Encrypted Finite-Horizon Energy-to-Peak State Estimation for Time-Varying Systems Under Eavesdropping Attacks: Tackling Secrecy Capacity

Abstract

This paper is concerned with the problem of finite-horizon energy-to-peak state estimation for a class of networked linear time-varying systems. Due to the inherent vulnerability of network-based communication, the measurement signals transmitted over a communication network might be intercepted by potential eavesdroppers. To avoid information leakage, by resorting to an artificial-noise-assisted method, we develop a novel encryption-decryption scheme to ensure that the transmitted signal is composed of the raw measurement and an artificial-noise term. A special evaluation index named secrecy capacity is employed to assess the information security of signal transmissions under the developed encryption-decryption scheme.
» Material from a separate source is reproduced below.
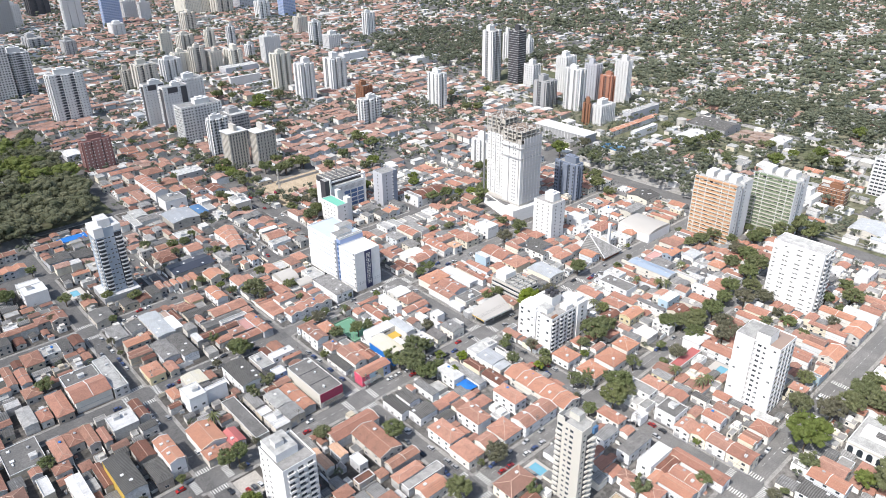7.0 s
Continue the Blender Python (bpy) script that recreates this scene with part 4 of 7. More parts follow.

The purpose of the addressed problem is to design an encryption-decryption scheme and a state estimator such that: 1) the desired secrecy capacity is ensured; and 2) the required finite-horizon $l_{2}-l_{\infty}$ performance is achieved. Sufficient conditions are established on the existence of the encryption-decryption mechanism and the finite-horizon state estimator. Finally, simulation results are proposed to show the effectiveness of our proposed encryption-decryption-based state estimation scheme.